Some of this may have been the desire to blot out physical pain. Maradona's playing career coincided with a physical evolution of the game, but came before referees gave more protection to skilful players.
Week in week out he was on the end of brutal treatment from opposing defenders, and was clearly in physical decline even as he took an ordinary Argentina side to the final of the 1990 World Cup.
After that it was consistently downhill. He was suspended for testing positive for cocaine, and when he tried to make a comeback in the 1994 World Cup he was found to have taken an illegal substance to aid his weight loss and was kicked out of the competition.
Without the discipline of football, the second half of his life was a chaotic affair.
His weight ballooned and he went through a number of much-publicized health scares.
He became an outspoken political figure; once linked with Argentina's military dictatorship and then with right wing president Carlos Menem, he moved to the left, becoming friends with Fidel Castro and tattooing himself with the image of Che Guevara.

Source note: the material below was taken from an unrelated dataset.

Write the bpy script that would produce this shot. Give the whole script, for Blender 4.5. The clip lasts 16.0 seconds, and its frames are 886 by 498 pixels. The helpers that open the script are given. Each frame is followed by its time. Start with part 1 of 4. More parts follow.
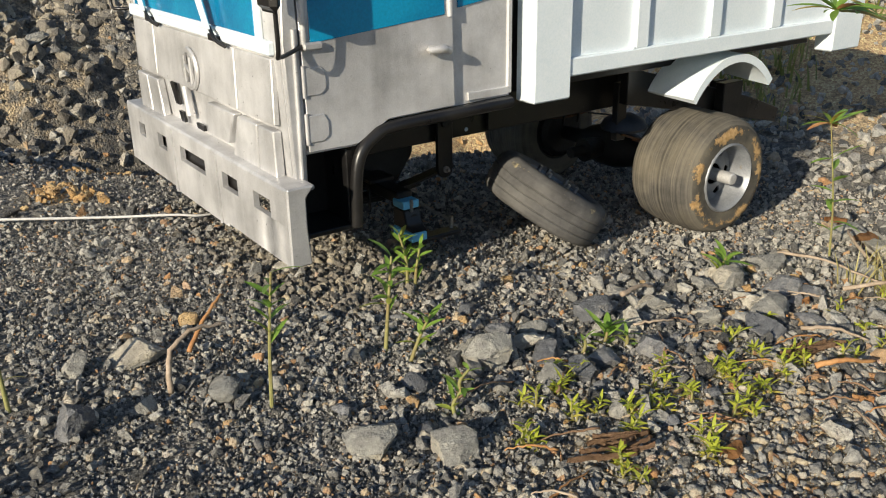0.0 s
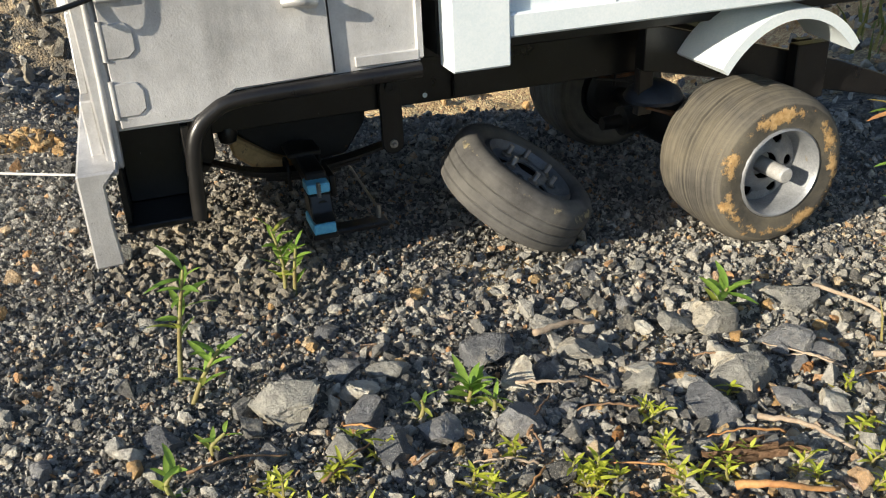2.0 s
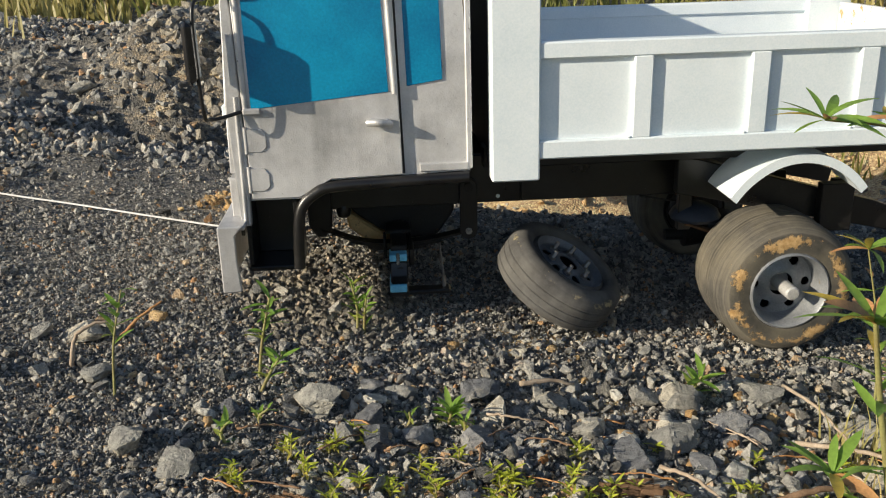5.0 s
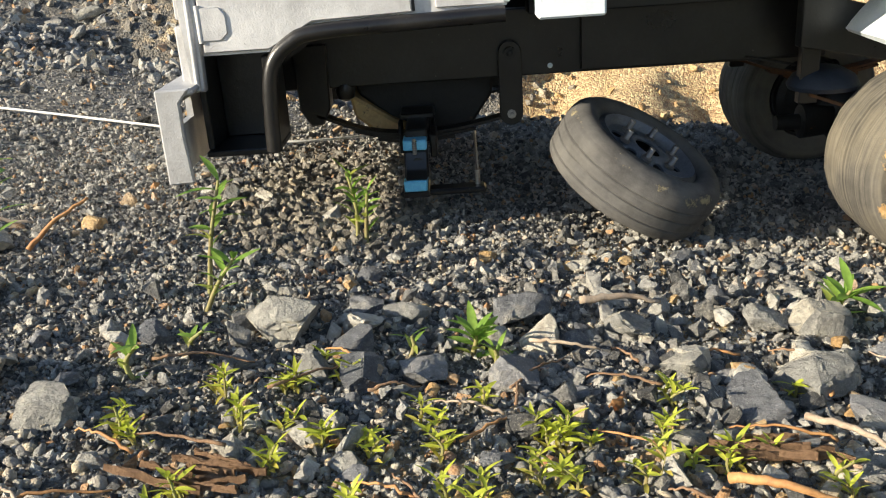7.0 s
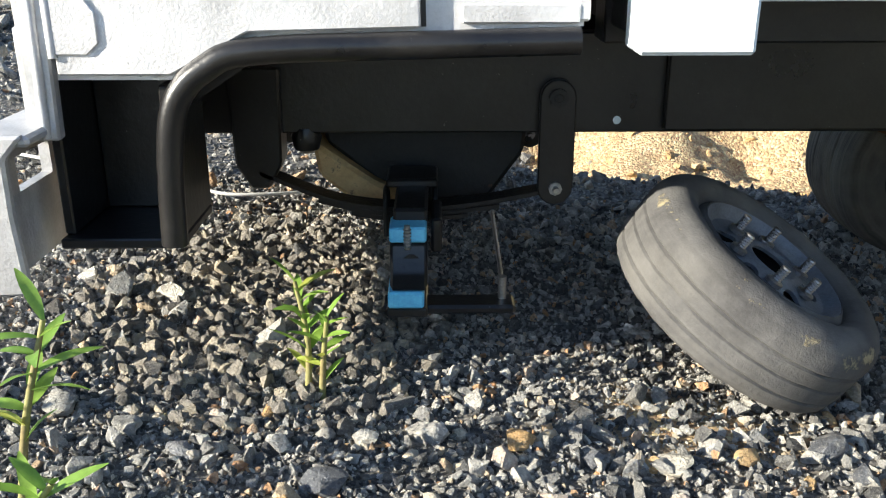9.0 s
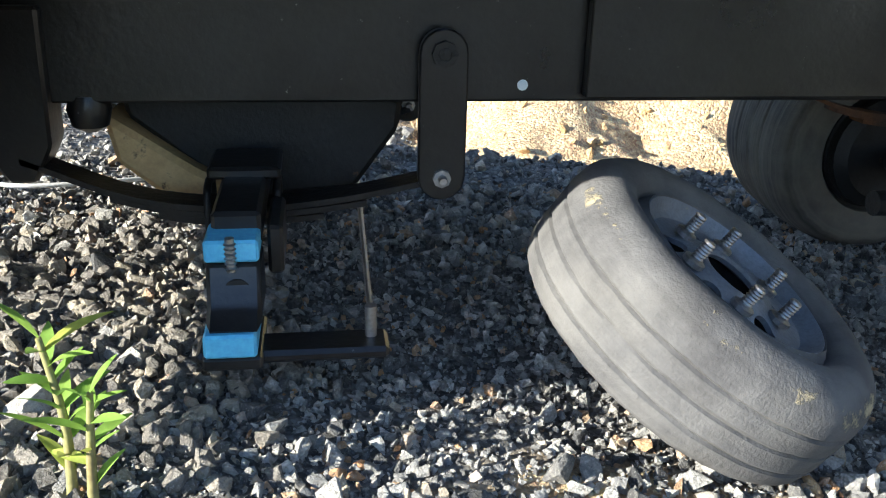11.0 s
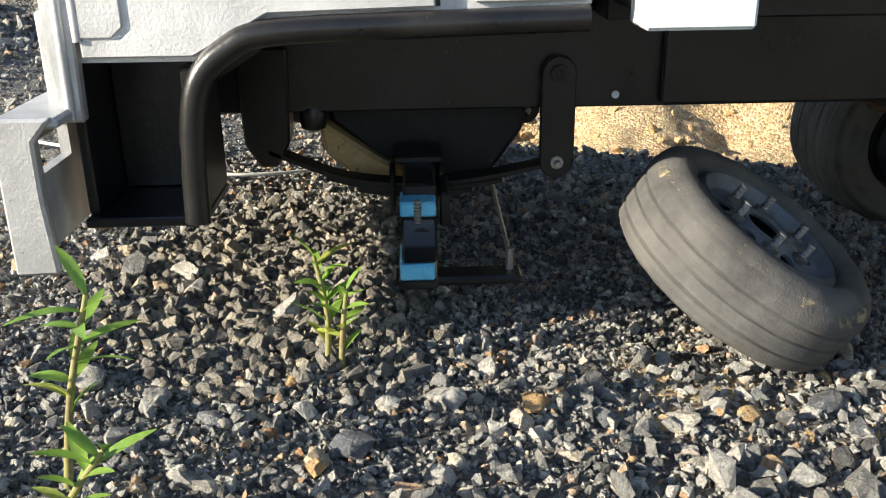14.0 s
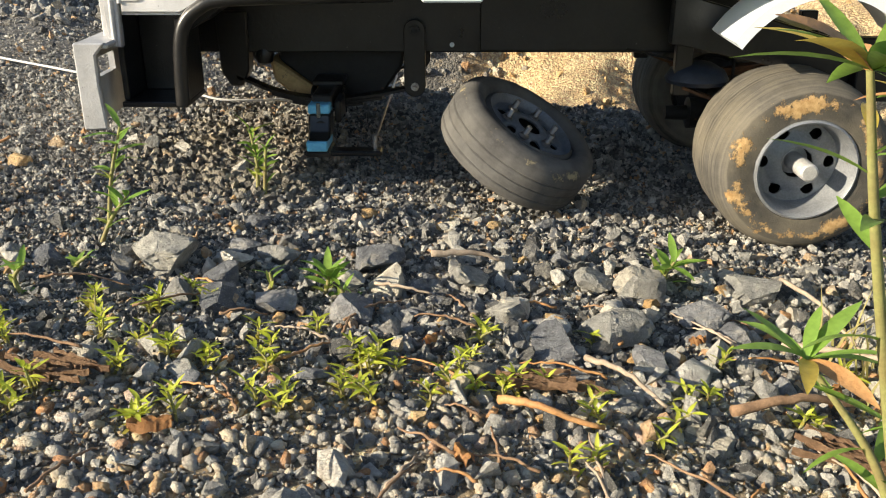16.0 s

But it was in football that he seemed to find his peace. As a fan, he would turn up at the stadium of his beloved Boca Juniors, take off his shirt, swirl it around his head and lead the chanting.
And he chose to work as a coach, taking charge of teams in Mexico and the Middle East as well as Argentina. He coached the Argentine national team at the 2010 World Cup.
For many his spontaneity and fallibility were part of the appeal. Maradona was the opposite of the polished PR act of the post-playing career Pele.
His admirers thrived on the way he would fall down only to get back up again. It humanised a figure whose epic life was as mazy as one of his left-footed dribbles.